By Colin Carter
Recently I joined a large delegation from UC Davis, led by Chancellor Linda P.B. Katehi, at the 80th anniversary celebration of China’s Northwest Agricultural and Forestry University in Shaanxi province, including an international forum on the development of western China cosponsored by UC Davis. For all of us, the forum was a powerful reminder that western China is key to the future prosperity of that nation — much like California, which rose from obscurity to become the richest and most agriculturally productive state in the U.S.
Xi’an, the capital of Shaanxi province, was the beginning of the Silk Road, which opened up political and economic linkages between China and other civilizations. Western China has vast land area and undeveloped resources that will be critical for the future economic development of the country.
In terms of economic development over the past 30 years, eastern China is far ahead of western China, which now is home to 400 million people, including most of China’s poor communities. Seventy percent of those people are engaged in agriculture and have farm incomes less than one-third that of urban incomes. Solving these looming problems of the west will be key to China’s future.

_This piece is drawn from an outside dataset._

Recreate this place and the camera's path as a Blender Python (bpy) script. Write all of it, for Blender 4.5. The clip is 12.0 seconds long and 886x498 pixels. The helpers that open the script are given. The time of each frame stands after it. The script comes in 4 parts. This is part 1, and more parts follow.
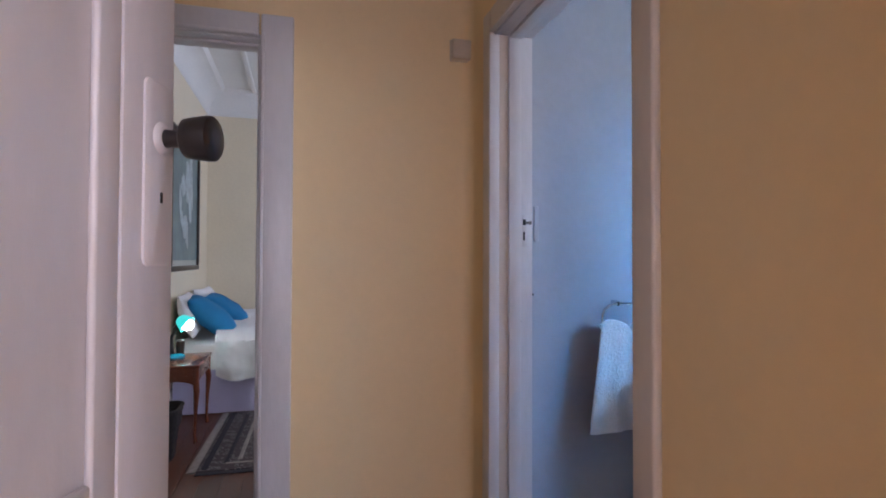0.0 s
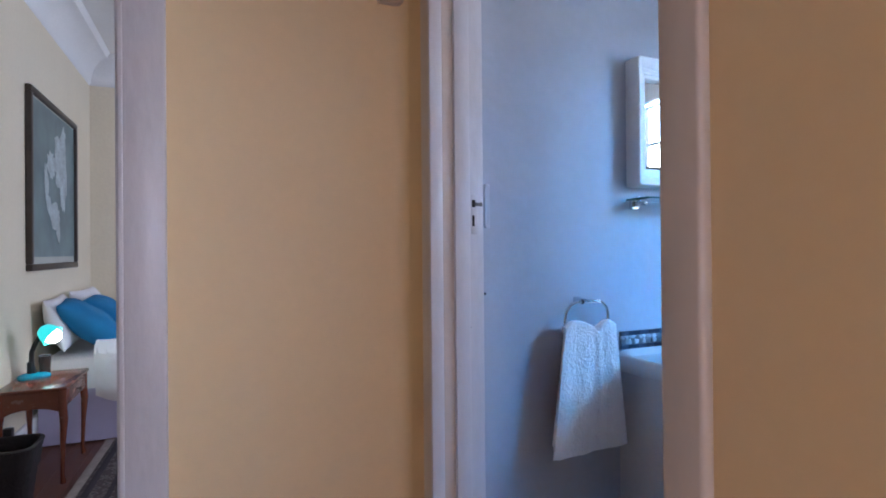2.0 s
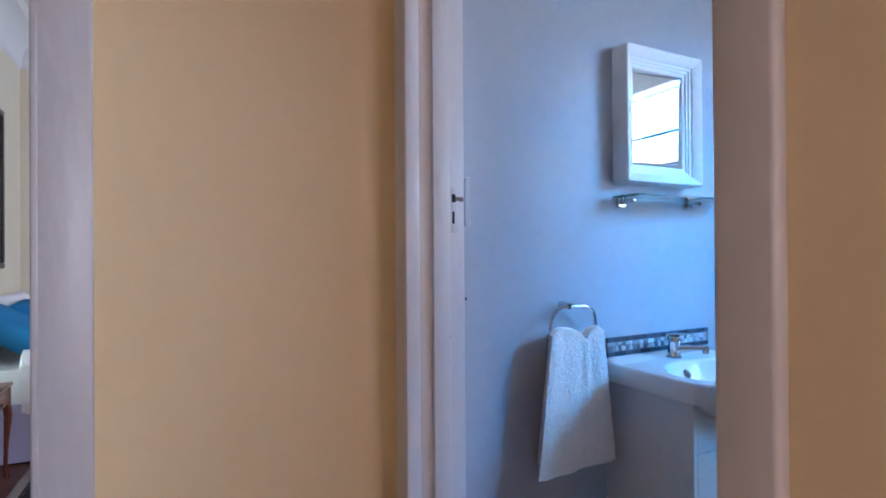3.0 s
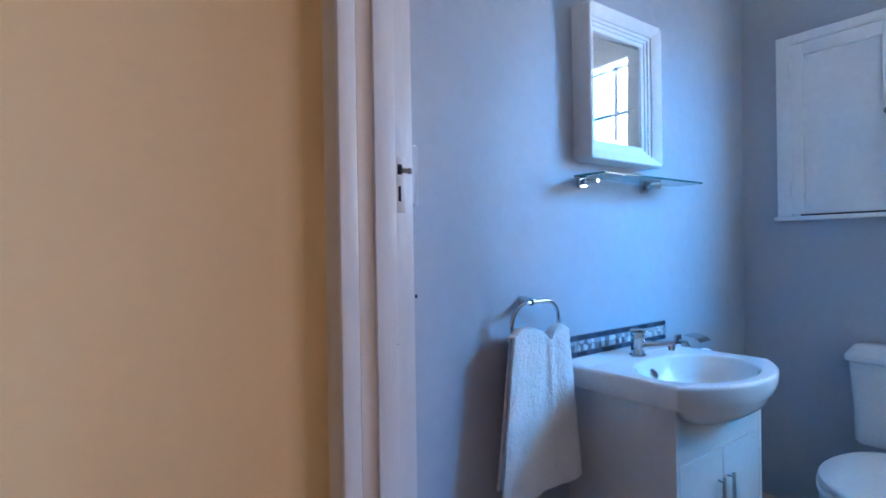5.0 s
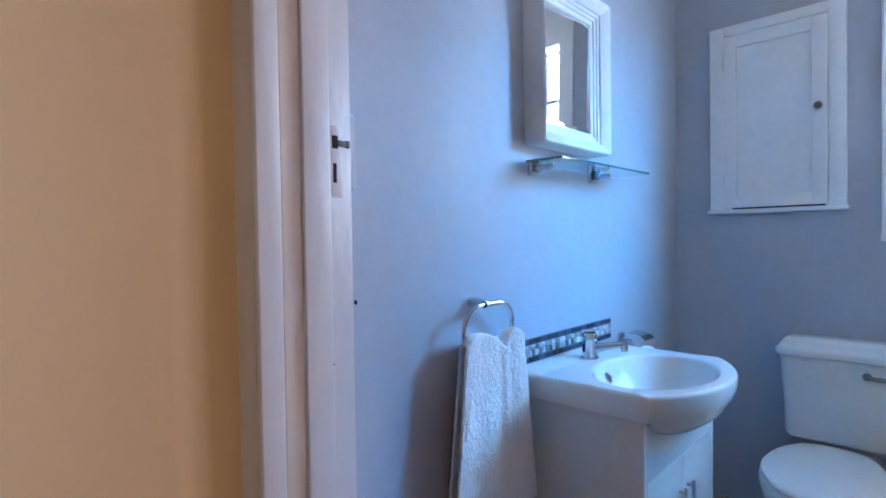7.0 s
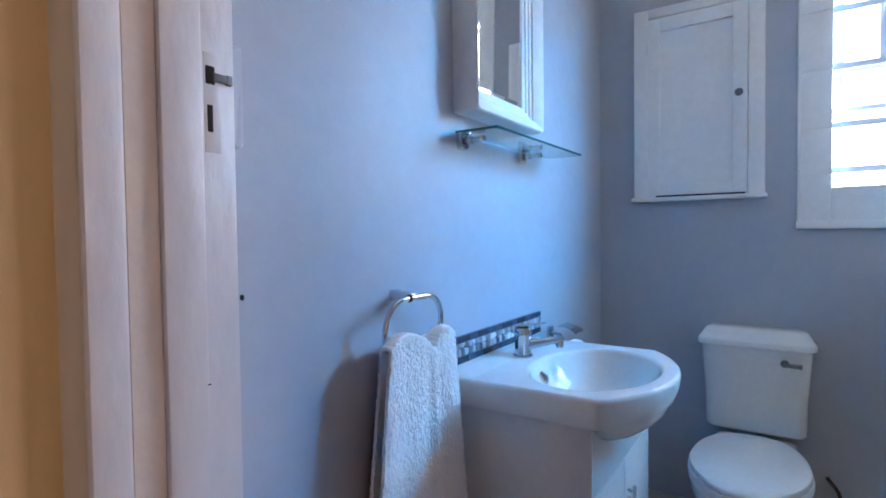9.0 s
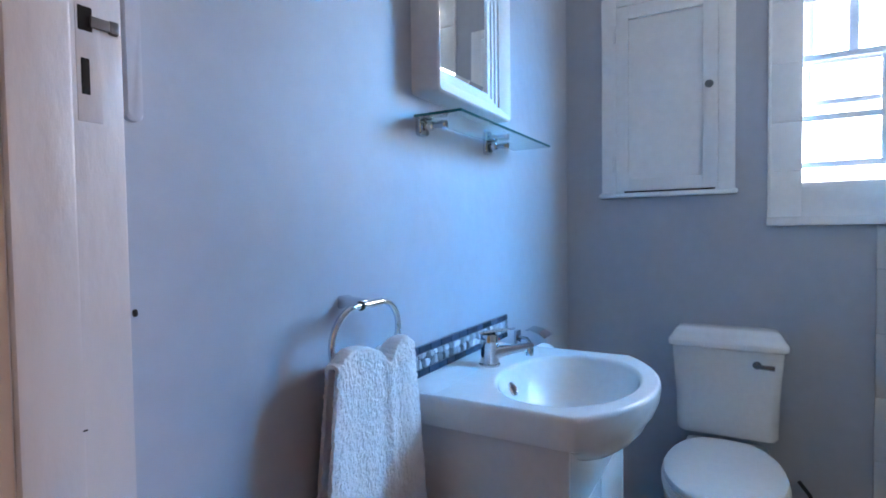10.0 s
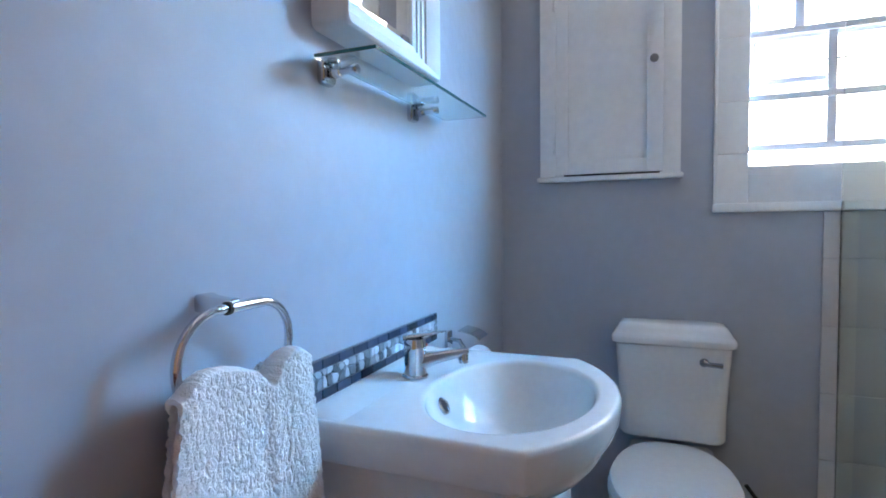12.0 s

This may seem a daunting task, but remember that just over 110 years ago California was considered a poor, desert region and yet it has since grown to become the richest state and number one agricultural producer in the nation. California and much of the American West prospered as infrastructure, market incentives and water were made available, and its agricultural development was accelerated by research, teaching and extension services provided by the University of California.
UC Davis and Northwest Agriculture and Forestry University recently agreed to work together to establish a joint research center on food safety. Through this and other initiatives, many of us at UC Davis are eager to partner with China and the Northwest Agriculture and Forestry University to help solve the agricultural, environmental and ecological challenges associated with the economic development of Western China.
Professor Colin Carter is an agricultural economist at UC Davis with roughly 30 years of research experience in China.